Recuerdo perfectamente la sonrisa que iluminó la cara de los ancianos... "Muchas gracias, mozos, no teníais por qué haberos molestado..." llegaron a insinuar algo sobre esperar a que se abriese el bar para invitarnos a algo  -el bar, con suerte, abriría venticuatro horas después, buenos debían ir después de tres días de fiesta...- se lo agradecimos, les estrechamos la mano, uno a uno -aún no se estilaba besar a las señoras que no conocías mucho- y, alegando que estábamos cansados -lo cual era bien cierto-, fuimos desfilando hacia las camas que nos esperaban, frías, después de tantas horas...
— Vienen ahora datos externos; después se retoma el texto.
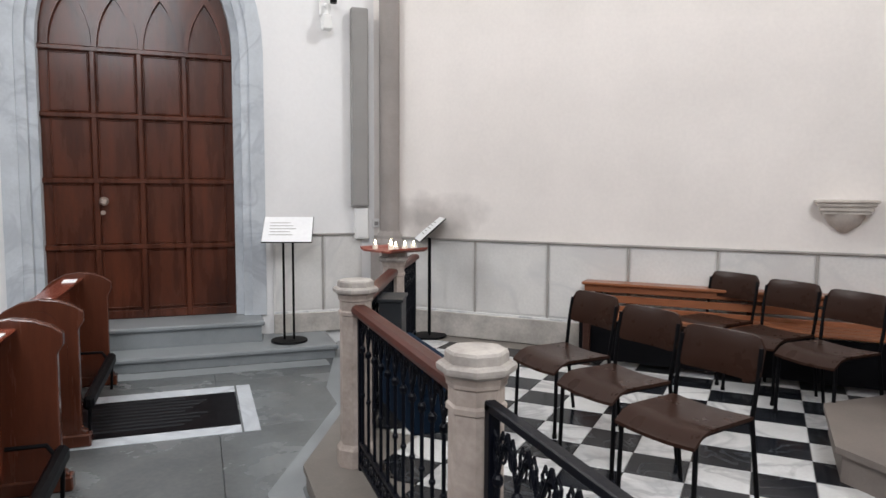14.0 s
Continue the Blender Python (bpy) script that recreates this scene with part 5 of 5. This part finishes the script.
def pot_plant(x, y, z, seed, count, spread, tall, flowers=0, broad=1.15):
    rng = random.Random(seed)
    t = thing("potted_plant", pose(x, y, z), "leafy plant" + (" with white flowers" if flowers else "") + " in a white pot on a step", "plant", "potted plants")
    part("pot", lathe([(0.065, 0), (0.085, 0.13), (0.092, 0.135), (0.092, 0.15), (0.08, 0.15), (0.078, 0.13)], 16), POT, t, "white pot", True)
    for i in range(count):
        bm = bmesh.new()
        a = rng.uniform(0, 2 * math.pi)
        u = rng.random()
        h = 0.14 + tall * (0.25 + 0.75 * u) * 0.62
        out = spread * (0.10 + 0.30 * rng.random())
        p0 = Vector((0.03 * math.cos(a), 0.03 * math.sin(a), 0.13))
        p1 = Vector((out * math.cos(a), out * math.sin(a), h))
        tube([p0, p0.lerp(p1, 0.5) + Vector((0, 0, 0.05)), p1], 0.005, 4, bm)
        leaf_blade(bm, p1, a + rng.uniform(-0.7, 0.7), rng.uniform(0.16, 0.30) * (0.7 + spread), rng.uniform(0.032, 0.055) * broad, rng.uniform(0.02, 0.11), rng.uniform(0.02, 0.17) * (1.2 - u))
        part("leaf", bm, LEAF, t)
    for i in range(flowers):
        c = Vector((0.10 * math.sin(i * 2.4), -0.20 - 0.02 * (i % 3), 0.55 - 0.035 * i + rng.uniform(-0.02, 0.02)))
        bm = tube([(0.0, -0.02, 0.13), (c.x * 0.5, -0.12, c.z * 0.7), c], 0.004, 5)
        part("stem", bm, STEM, t)
        bm = bmesh.new()
        petal_flower(bm, c, rng.uniform(0.045, 0.06), 6, 0.4, 0.36)
        blob((c.x, c.y - 0.01, c.z), 0.012, 0.012, 0.012, bm, 6)
        part("flower", bm, PETALW, t, "white flower")
    return t


pot_plant(-1.76, 8.50, 0.48, 3, 110, 0.48, 0.72, 0, 1.2)
pot_plant(-0.90, 8.48, 0.48, 11, 80, 0.46, 0.58, 8)
pot_plant(0.0, 8.52, 0.48, 7, 52, 0.54, 0.78, 0, 1.75)


def flower_tray(x, y, z, label):
    t = thing("flower_arrangement", pose(x, y, z), label, "flowers")
    part("tray", prism([(-0.145, 0.0), (0.145, 0.0), (0.165, 0.05), (-0.165, 0.05)], -0.07, 0.07, "y"), TRAYGREEN, t, "dark green plastic tray")
    part("tray_rim", box(-0.172, 0.172, -0.077, 0.077, 0.05, 0.058, 0.003), TRAYGREEN, t)
    part("moss", box(-0.15, 0.15, -0.06, 0.06, 0.058, 0.07, 0.005), LEAFDARK, t, "dark moss filling")
    return t


def bloom(bm, c, r, n, rng, flat=0.6):
    for k in range(n):
        a, e = rng.uniform(0, 2 * math.pi), rng.uniform(-0.4, 1.0)
        blob((c[0] + r * math.cos(a) * rng.uniform(0.3, 1), c[1] + r * math.sin(a) * rng.uniform(0.3, 1), c[2] + r * e * flat), r * 0.34, r * 0.34, r * 0.22, bm, 6, 0.4)


# orchids in a glass vase
f = flower_tray(-1.99, 9.22, 1.574, "pink orchids in a glass vase on a green tray")
rng = random.Random(21)
part("vase", lathe([(0.05, 0.01), (0.052, 0.02), (0.046, 0.27), (0.043, 0.27), (0.047, 0.03)], 14, (0.05, 0, 0)), VASE, f, "clear glass vase", True)
for k in range(11):
    x = -0.12 + 0.025 * k
    top = (0.04 + x * 1.1, rng.uniform(-0.05, 0.04), 0.60 - 1.4 * x * x + rng.uniform(-0.06, 0.06))
    part("stem", tube([(0.05 + x * 0.15, 0, 0.02), (0.05 + x * 0.4, 0.0, 0.26), top], 0.005, 5), STEM, f)
    bm = bmesh.new()
    for q in range(9):
        u = q / 8
        p = Vector((0.05 + x * 0.45, 0.0, 0.30)).lerp(Vector(top), 0.25 + 0.75 * u)
        r = 0.034 * (1 - 0.6 * u)
        petal_flower(bm, p + Vector((rng.uniform(-0.025, 0.025), rng.uniform(-0.04, 0.01), rng.uniform(-0.012, 0.012))), r, 5, 0.3, 0.42)
    tagged(part("bloom", bm, PETALP, f, "pink orchid spray"), kind="stuff")
for k in range(14):
    bm = bmesh.new()
    leaf_blade(bm, (0.05 + rng.uniform(-0.05, 0.05), rng.uniform(-0.03, 0.02), rng.uniform(0.18, 0.32)), rng.uniform(0, 6.28), rng.uniform(0.12, 0.2), 0.018, 0.06, 0.06)
    part("leaf", bm, LEAF, f)
for k in range(7):
    bm = bmesh.new()
    c = (-0.12 + 0.035 * k, -0.04 + 0.02 * (k % 2), 0.075 + 0.025 * (k % 3))
    petal_flower(bm, c, 0.032, 9, 0.2, 0.24)
    bloom(bm, c, 0.02, 5, rng)
    part("bloom", bm, PETALC if k % 3 == 1 else PETALW, f, "small pale bloom")
for k in range(16):
    bm = bmesh.new()
    leaf_blade(bm, (rng.uniform(-0.13, 0.13), rng.uniform(-0.04, 0.03), 0.045), rng.uniform(0, 6.28), 0.09, 0.022, 0.03, 0.01, 4)
    part("leaf", bm, LEAF, f)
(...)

¿Queréis creer que, entre los amigos que allí estábamos, nunca hablamos más del tema...? Aquella noche quedó aparcada en algún lugar de nuestra memoria, en el rincón oscuro y poco frecuentado donde almacenas las veces en que has estado a un paso de meter la pata, de cagarla bien cagada... supongo que el alivio por cómo había terminado el asunto nos ayudó a pasar página... oí decir, años después, que los dos ancianos habían fallecido relativamente pronto, poco después de su boda... si en algo contribuimos a hacer un poco más feliz aquel día, creo que se nos deben haber perdonado algunas de las tonterías que hicimos en otras ocasiones, en el supuesto de que en algún lugar queden contabilizadas buenas o malas acciones... por lo menos, yo algo voy controlando las mías, y estoy más que contento de que la cosa, sin ponernos de acuerdo, sin mediar ni una palabra entre nosotros, saliese esta vez así de bien.